At first glance, Healey’s new works appear fully abstract vibrating grids of blue and gray, organized into hazy, meditative compositions. But each mark is grounded in something real: commercial photographs of outdoor spaces, the kind used in catalogs to evoke calm or aspiration. “The blue, rather banal, skies had a rhythm I liked,” he says. “However abstract as they would look, they were based in forms of representational photographs.”
This delicate interplay between abstraction and representation is central to the work. For Healey, abstraction isn't about obscuring meaning, it’s about unlocking new layers of it. “The viewer starts without knowing where the representation lies,” he explains, “which opens up more possibilities for metaphor, internal reflection, spirituality, or empirical thoughts back to science and nature. Representation usually tells a more clear narrative. I tend to lean toward unknown territories.”
Working within self-imposed constraints: limited source material, a single-use tape rule, and no added pigment; Healey finds freedom in repetition. “Limitations were everything to me with this series,” he says. “I enjoyed being a bit boxed in. You have to rely somewhat on chance and what’s available, but also what you can control. It forced me to be resourceful. I found the repetition to be peaceful and self-reflective.”

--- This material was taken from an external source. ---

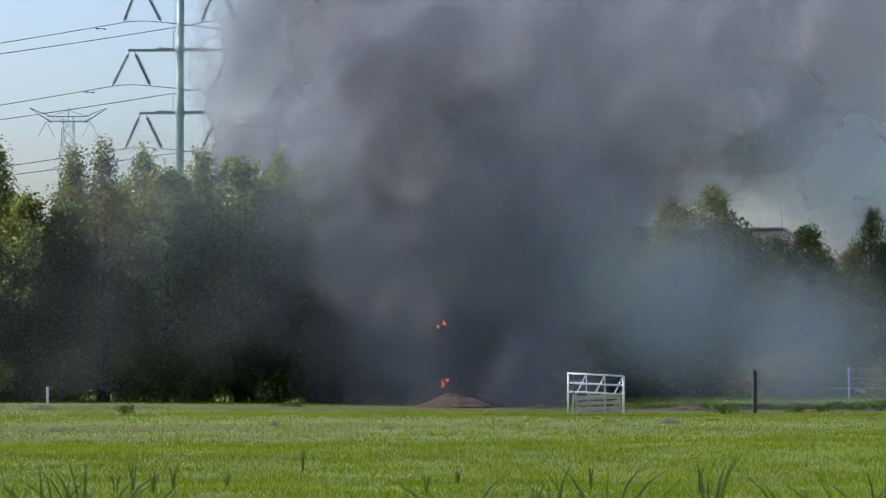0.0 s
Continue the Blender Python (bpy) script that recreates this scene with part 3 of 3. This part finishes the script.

That rhythm, equal parts intuitive and exacting, reveals itself across the surface of each piece, a texture built through thousands of individual actions. “There’s no imaginary high mountain top to get to,” Healey says. “Balancing inner trust and your own scrupulous mind, while allowing yourself to find some flow and enjoyment, that’s key.”
Many viewers, at first, mistake the works for varnished paintings or resin-soaked collage. But learning about the tape transfer process often shifts their perception. “I love when ordinary, common-place materials become transcended into something new that we can recognize as art,” Healey says. “I hope the work opens them up to new questions about material and process. When that happens, it becomes less about what it’s made from and more about what it evokes.”
tape ends runs June 20 through July 27, 2025, at SPY Projects in Los Angeles.